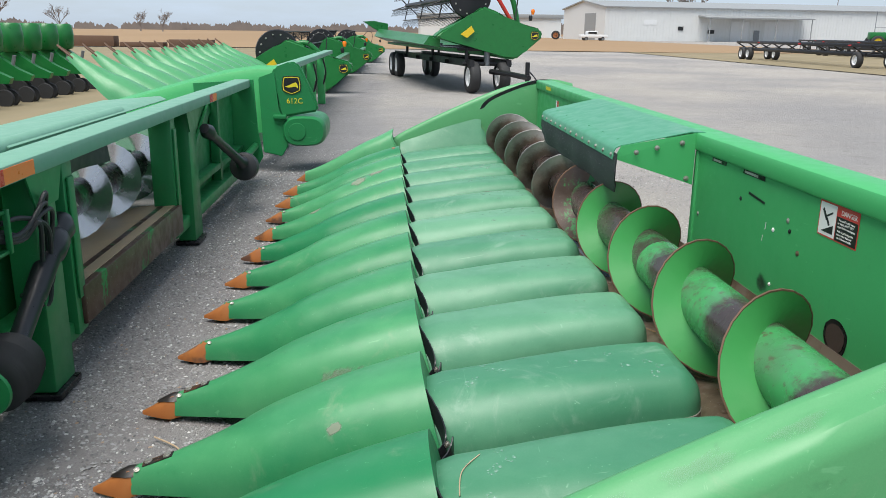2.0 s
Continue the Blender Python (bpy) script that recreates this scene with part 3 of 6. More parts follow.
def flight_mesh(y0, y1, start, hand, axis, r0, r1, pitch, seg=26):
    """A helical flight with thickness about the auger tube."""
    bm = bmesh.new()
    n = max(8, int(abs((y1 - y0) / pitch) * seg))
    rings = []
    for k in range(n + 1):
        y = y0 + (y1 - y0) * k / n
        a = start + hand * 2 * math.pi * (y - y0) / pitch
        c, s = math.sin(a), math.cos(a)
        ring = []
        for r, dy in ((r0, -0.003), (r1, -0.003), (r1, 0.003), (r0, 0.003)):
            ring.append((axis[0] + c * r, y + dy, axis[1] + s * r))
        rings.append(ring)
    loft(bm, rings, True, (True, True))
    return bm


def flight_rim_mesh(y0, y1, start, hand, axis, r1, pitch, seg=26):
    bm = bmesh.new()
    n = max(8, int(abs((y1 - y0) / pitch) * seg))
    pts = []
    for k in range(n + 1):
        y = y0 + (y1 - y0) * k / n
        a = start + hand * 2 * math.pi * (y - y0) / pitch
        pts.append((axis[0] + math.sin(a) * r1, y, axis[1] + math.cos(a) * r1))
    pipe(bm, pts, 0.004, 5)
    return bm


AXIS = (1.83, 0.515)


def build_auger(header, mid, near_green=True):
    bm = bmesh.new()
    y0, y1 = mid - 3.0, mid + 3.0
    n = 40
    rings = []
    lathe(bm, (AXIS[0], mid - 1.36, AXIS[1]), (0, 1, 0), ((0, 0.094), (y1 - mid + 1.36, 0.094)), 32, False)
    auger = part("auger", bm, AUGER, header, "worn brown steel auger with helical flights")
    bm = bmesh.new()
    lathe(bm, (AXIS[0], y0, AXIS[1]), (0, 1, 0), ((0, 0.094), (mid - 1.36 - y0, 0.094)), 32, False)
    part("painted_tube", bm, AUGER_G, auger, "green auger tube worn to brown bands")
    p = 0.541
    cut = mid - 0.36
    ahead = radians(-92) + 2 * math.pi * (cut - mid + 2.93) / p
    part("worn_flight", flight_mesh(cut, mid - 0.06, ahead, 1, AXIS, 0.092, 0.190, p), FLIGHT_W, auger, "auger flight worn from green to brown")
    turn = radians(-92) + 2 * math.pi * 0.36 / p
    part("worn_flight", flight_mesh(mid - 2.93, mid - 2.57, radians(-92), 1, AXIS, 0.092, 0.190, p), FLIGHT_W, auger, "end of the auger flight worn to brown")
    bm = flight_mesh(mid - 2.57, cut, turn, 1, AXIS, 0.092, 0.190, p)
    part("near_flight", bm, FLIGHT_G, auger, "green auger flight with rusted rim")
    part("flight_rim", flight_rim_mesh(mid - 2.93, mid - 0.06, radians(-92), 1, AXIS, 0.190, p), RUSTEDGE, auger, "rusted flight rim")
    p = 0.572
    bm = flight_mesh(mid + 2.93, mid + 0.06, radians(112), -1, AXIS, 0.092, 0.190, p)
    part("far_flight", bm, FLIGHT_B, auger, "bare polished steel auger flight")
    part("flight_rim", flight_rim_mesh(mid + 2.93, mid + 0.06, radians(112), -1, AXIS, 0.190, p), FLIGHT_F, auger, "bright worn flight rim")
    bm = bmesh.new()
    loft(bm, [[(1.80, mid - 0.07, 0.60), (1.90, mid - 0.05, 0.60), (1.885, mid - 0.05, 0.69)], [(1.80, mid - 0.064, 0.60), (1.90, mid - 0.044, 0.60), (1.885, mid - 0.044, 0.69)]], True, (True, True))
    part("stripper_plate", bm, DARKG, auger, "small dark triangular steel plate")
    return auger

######

▶ **What to produce**: Leave out the pictures and give the listing above again exactly.

▶ **Final result**:
2.0 s
Continue the Blender Python (bpy) script that recreates this scene with part 3 of 6. More parts follow.
def flight_mesh(y0, y1, start, hand, axis, r0, r1, pitch, seg=26):
    """A helical flight with thickness about the auger tube."""
    bm = bmesh.new()
    n = max(8, int(abs((y1 - y0) / pitch) * seg))
    rings = []
    for k in range(n + 1):
        y = y0 + (y1 - y0) * k / n
        a = start + hand * 2 * math.pi * (y - y0) / pitch
        c, s = math.sin(a), math.cos(a)
        ring = []
        for r, dy in ((r0, -0.003), (r1, -0.003), (r1, 0.003), (r0, 0.003)):
            ring.append((axis[0] + c * r, y + dy, axis[1] + s * r))
        rings.append(ring)
    loft(bm, rings, True, (True, True))
    return bm


def flight_rim_mesh(y0, y1, start, hand, axis, r1, pitch, seg=26):
    bm = bmesh.new()
    n = max(8, int(abs((y1 - y0) / pitch) * seg))
    pts = []
    for k in range(n + 1):
        y = y0 + (y1 - y0) * k / n
        a = start + hand * 2 * math.pi * (y - y0) / pitch
        pts.append((axis[0] + math.sin(a) * r1, y, axis[1] + math.cos(a) * r1))
    pipe(bm, pts, 0.004, 5)
    return bm


AXIS = (1.83, 0.515)


def build_auger(header, mid, near_green=True):
    bm = bmesh.new()
    y0, y1 = mid - 3.0, mid + 3.0
    n = 40
    rings = []
    lathe(bm, (AXIS[0], mid - 1.36, AXIS[1]), (0, 1, 0), ((0, 0.094), (y1 - mid + 1.36, 0.094)), 32, False)
    auger = part("auger", bm, AUGER, header, "worn brown steel auger with helical flights")
    bm = bmesh.new()
    lathe(bm, (AXIS[0], y0, AXIS[1]), (0, 1, 0), ((0, 0.094), (mid - 1.36 - y0, 0.094)), 32, False)
    part("painted_tube", bm, AUGER_G, auger, "green auger tube worn to brown bands")
    p = 0.541
    cut = mid - 0.36
    ahead = radians(-92) + 2 * math.pi * (cut - mid + 2.93) / p
    part("worn_flight", flight_mesh(cut, mid - 0.06, ahead, 1, AXIS, 0.092, 0.190, p), FLIGHT_W, auger, "auger flight worn from green to brown")
    turn = radians(-92) + 2 * math.pi * 0.36 / p
    part("worn_flight", flight_mesh(mid - 2.93, mid - 2.57, radians(-92), 1, AXIS, 0.092, 0.190, p), FLIGHT_W, auger, "end of the auger flight worn to brown")
    bm = flight_mesh(mid - 2.57, cut, turn, 1, AXIS, 0.092, 0.190, p)
    part("near_flight", bm, FLIGHT_G, auger, "green auger flight with rusted rim")
    part("flight_rim", flight_rim_mesh(mid - 2.93, mid - 0.06, radians(-92), 1, AXIS, 0.190, p), RUSTEDGE, auger, "rusted flight rim")
    p = 0.572
    bm = flight_mesh(mid + 2.93, mid + 0.06, radians(112), -1, AXIS, 0.092, 0.190, p)
    part("far_flight", bm, FLIGHT_B, auger, "bare polished steel auger flight")
    part("flight_rim", flight_rim_mesh(mid + 2.93, mid + 0.06, radians(112), -1, AXIS, 0.190, p), FLIGHT_F, auger, "bright worn flight rim")
    bm = bmesh.new()
    loft(bm, [[(1.80, mid - 0.07, 0.60), (1.90, mid - 0.05, 0.60), (1.885, mid - 0.05, 0.69)], [(1.80, mid - 0.064, 0.60), (1.90, mid - 0.044, 0.60), (1.885, mid - 0.044, 0.69)]], True, (True, True))
    part("stripper_plate", bm, DARKG, auger, "small dark triangular steel plate")
    return auger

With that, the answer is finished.